## PROVIDED DATA

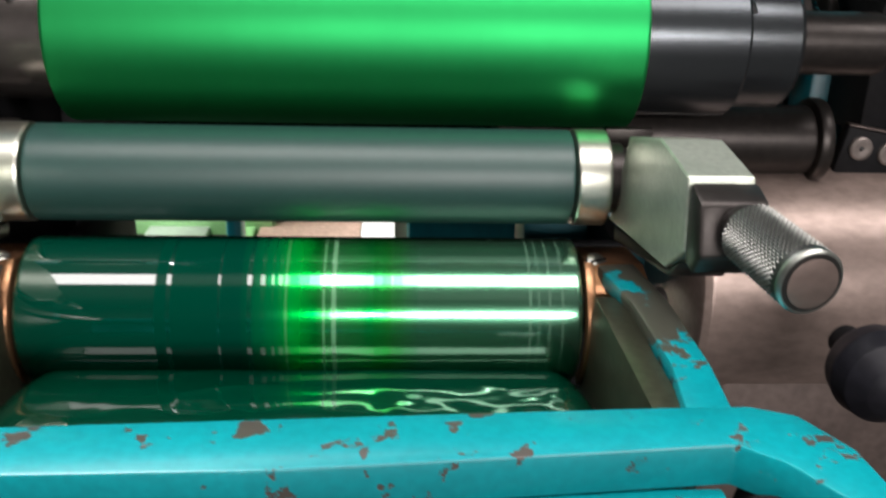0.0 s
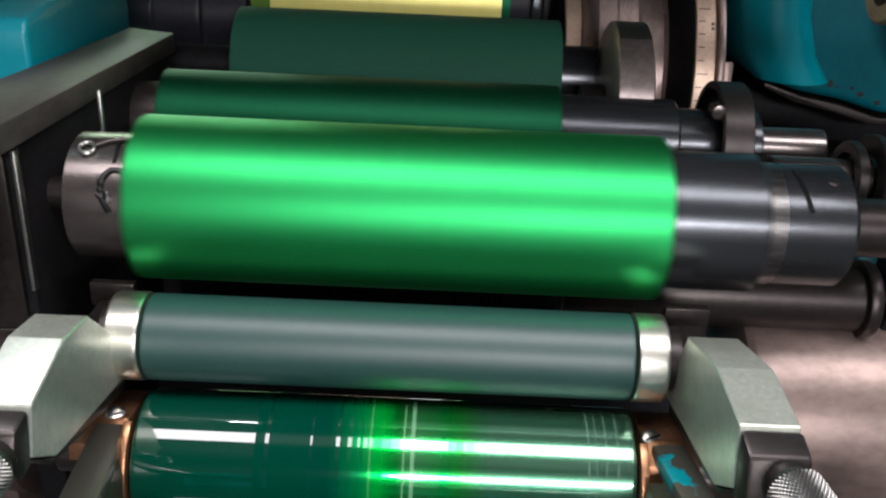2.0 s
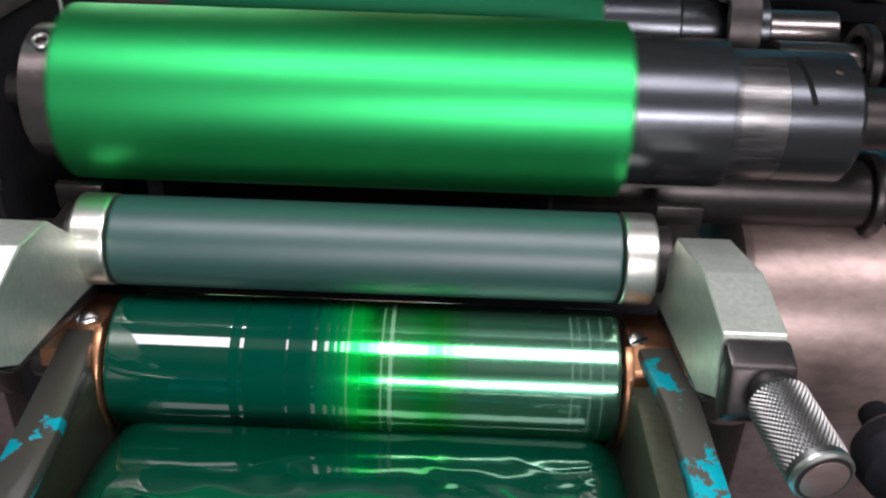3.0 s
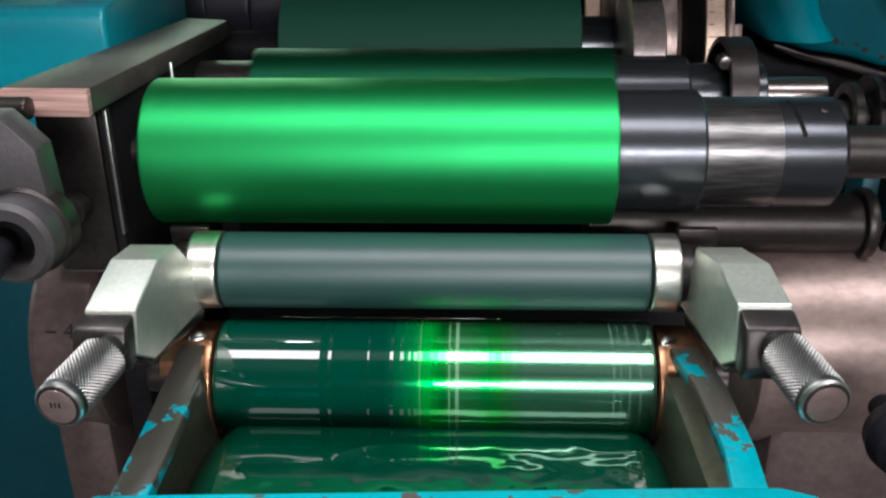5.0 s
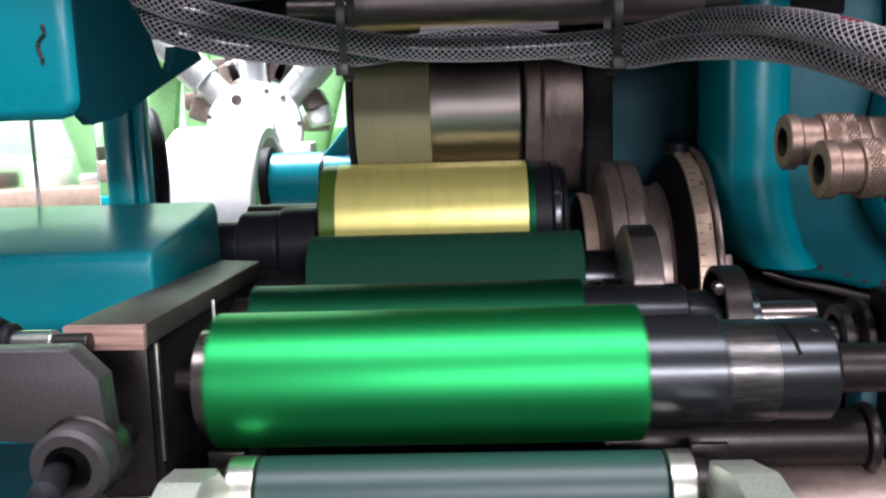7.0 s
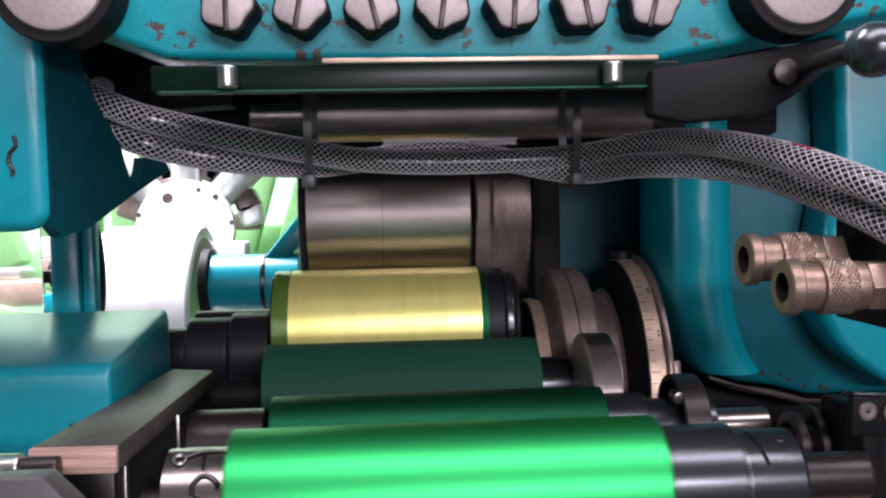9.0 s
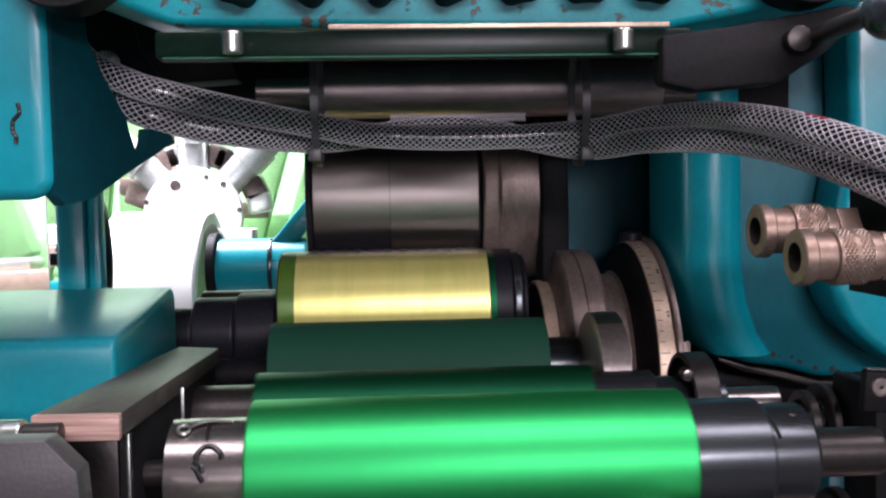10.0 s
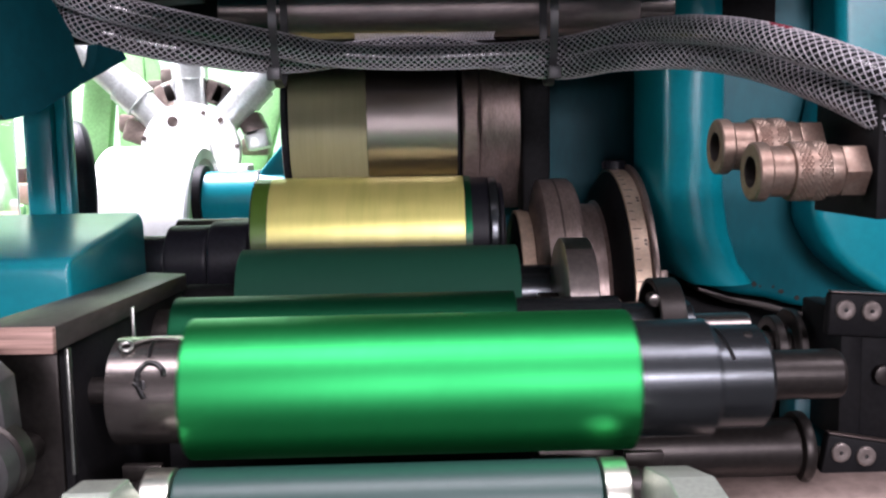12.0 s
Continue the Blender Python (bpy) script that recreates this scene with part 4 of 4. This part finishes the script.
# ---- press body below and behind ----
body = thing("press_body", 0.1, 0.9, 0.6, "dark iron press body under the rollers", "press frame", kind="structure")
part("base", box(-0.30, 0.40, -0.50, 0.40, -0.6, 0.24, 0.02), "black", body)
# black boxes added to block the bright background between and below the rollers
part("rear_blocker", box(-0.02, 0.40, 0.42, 0.45, 0.53, 1.2, 0.01), "black", body)
part("sole_blocker", box(-0.34, 0.30, 0.06, 0.30, 0.575, 0.66, 0.01), "black", body)
part("left_blocker", box(-0.25, -0.10, 0.13, 0.15, 0.575, 0.785, 0.004), "black", body)
part("mid_blocker", box(-0.17, 0.19, -0.170, -0.145, 0.624, 0.722, 0.004), "black", body)
part("gap_blocker", box(-0.15, 0.17, -0.285, -0.277, 0.56, 0.652, 0.002), "black", body)
for x in (-0.148, 0.160):
    part("blocker_arm", box(x, x + 0.008, -0.2775, -0.1695, 0.60, 0.65, 0.001), "black", body)
for x in (-0.17, 0.178):
    part("blocker_post", box(x, x + 0.012, -0.170, -0.145, 0.23, 0.626, 0.002), "black", body)
part("left_wing", box(-0.36, -0.165, -0.14, -0.10, 0.40, 0.74, 0.01), "black", body)

# made-up bench; its strips give the bright bits below the ductor roller
bench = thing("stand_in_bench", 0.0, 1.90, 0.72, "made-up low bench behind the press carrying coloured strips", "bench")
part("top", box(-0.8, 0.7, -0.5, 0.45, -0.03, 0.0, 0.004), "dark_steel", bench)
for x in (-0.75, 0.65):
    for y in (-0.45, 0.40):
        part("leg", box(x - 0.02, x + 0.02, y - 0.02, y + 0.02, -0.72, -0.03, 0.003), "dark_steel", bench)
for x0, x1, m in ((-0.47, -0.435, "white"), (-0.40, -0.27, "galv"), (-0.225, -0.17, "lime"), (-0.16, 0.06, "pink_board"), (0.062, 0.135, "white"), (0.165, 0.21, "lime"), (0.315, 0.365, "lime")):
    t = thing("gap_strip", (x0 + x1) / 2, 1.90, 0.7205, "coloured strip standing in for bright bits past the roller gap", "stack", "stacks on the bench")
    w = (x1 - x0) / 2
    part("sheet", box(-w, w, -0.42, 0.40, 0.0, 0.018, 0.002), m, t)


# ---- what moves ----
def motions():
    times = [k / 30 for k in range(361)]
    # vibrator sleeves slide to and fro while they turn
    walk(V_SLEEVE, [(t, pose(-0.0067 + 0.0265 * math.cos(2 * math.pi * (2.091 * t + 0.0201)), 0, 0, (1500 * t) % 360, 0, 0)) for t in times])
    walk(second_drum, [(t, pose(0.013 + 0.0262 * math.cos(2 * math.pi * (2.1955 * t + 0.2344)), 0, 0, (1800 * t) % 360, 0, 0)) for t in times])
    walk(rubber2_drum, [(t, pose(0.004 * math.sin(6 * t), 0, 0, -(1600 * t) % 360, 0, 0)) for t in times])
    walk(form_drum, [(t, pose(0, 0, 0, -(1500 * t) % 360, 0, 0)) for t in times])
    # plate cylinder: a little over five turns a second
    walk(PSPIN, [(t, pose(0, 0, 0, 147 + (1864.3 * (t - 11.0)) % 360, 0, 0)) for t in times])
    walk(ISPIN, [(t, pose(0, 0, 0, (-(1864.3 * (t - 7.0)) + 150) % 360, 0, 0)) for t in times])


motions()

## THE TASK
Make an exact reproduction of the listing above, without any pictures.

## SOLVED PROBLEM
0.0 s
2.0 s
3.0 s
5.0 s
7.0 s
9.0 s
10.0 s
12.0 s
Continue the Blender Python (bpy) script that recreates this scene with part 4 of 4. This part finishes the script.
# ---- press body below and behind ----
body = thing("press_body", 0.1, 0.9, 0.6, "dark iron press body under the rollers", "press frame", kind="structure")
part("base", box(-0.30, 0.40, -0.50, 0.40, -0.6, 0.24, 0.02), "black", body)
# black boxes added to block the bright background between and below the rollers
part("rear_blocker", box(-0.02, 0.40, 0.42, 0.45, 0.53, 1.2, 0.01), "black", body)
part("sole_blocker", box(-0.34, 0.30, 0.06, 0.30, 0.575, 0.66, 0.01), "black", body)
part("left_blocker", box(-0.25, -0.10, 0.13, 0.15, 0.575, 0.785, 0.004), "black", body)
part("mid_blocker", box(-0.17, 0.19, -0.170, -0.145, 0.624, 0.722, 0.004), "black", body)
part("gap_blocker", box(-0.15, 0.17, -0.285, -0.277, 0.56, 0.652, 0.002), "black", body)
for x in (-0.148, 0.160):
    part("blocker_arm", box(x, x + 0.008, -0.2775, -0.1695, 0.60, 0.65, 0.001), "black", body)
for x in (-0.17, 0.178):
    part("blocker_post", box(x, x + 0.012, -0.170, -0.145, 0.23, 0.626, 0.002), "black", body)
part("left_wing", box(-0.36, -0.165, -0.14, -0.10, 0.40, 0.74, 0.01), "black", body)

# made-up bench; its strips give the bright bits below the ductor roller
bench = thing("stand_in_bench", 0.0, 1.90, 0.72, "made-up low bench behind the press carrying coloured strips", "bench")
part("top", box(-0.8, 0.7, -0.5, 0.45, -0.03, 0.0, 0.004), "dark_steel", bench)
for x in (-0.75, 0.65):
    for y in (-0.45, 0.40):
        part("leg", box(x - 0.02, x + 0.02, y - 0.02, y + 0.02, -0.72, -0.03, 0.003), "dark_steel", bench)
for x0, x1, m in ((-0.47, -0.435, "white"), (-0.40, -0.27, "galv"), (-0.225, -0.17, "lime"), (-0.16, 0.06, "pink_board"), (0.062, 0.135, "white"), (0.165, 0.21, "lime"), (0.315, 0.365, "lime")):
    t = thing("gap_strip", (x0 + x1) / 2, 1.90, 0.7205, "coloured strip standing in for bright bits past the roller gap", "stack", "stacks on the bench")
    w = (x1 - x0) / 2
    part("sheet", box(-w, w, -0.42, 0.40, 0.0, 0.018, 0.002), m, t)


# ---- what moves ----
def motions():
    times = [k / 30 for k in range(361)]
    # vibrator sleeves slide to and fro while they turn
    walk(V_SLEEVE, [(t, pose(-0.0067 + 0.0265 * math.cos(2 * math.pi * (2.091 * t + 0.0201)), 0, 0, (1500 * t) % 360, 0, 0)) for t in times])
    walk(second_drum, [(t, pose(0.013 + 0.0262 * math.cos(2 * math.pi * (2.1955 * t + 0.2344)), 0, 0, (1800 * t) % 360, 0, 0)) for t in times])
    walk(rubber2_drum, [(t, pose(0.004 * math.sin(6 * t), 0, 0, -(1600 * t) % 360, 0, 0)) for t in times])
    walk(form_drum, [(t, pose(0, 0, 0, -(1500 * t) % 360, 0, 0)) for t in times])
    # plate cylinder: a little over five turns a second
    walk(PSPIN, [(t, pose(0, 0, 0, 147 + (1864.3 * (t - 11.0)) % 360, 0, 0)) for t in times])
    walk(ISPIN, [(t, pose(0, 0, 0, (-(1864.3 * (t - 7.0)) + 150) % 360, 0, 0)) for t in times])


motions()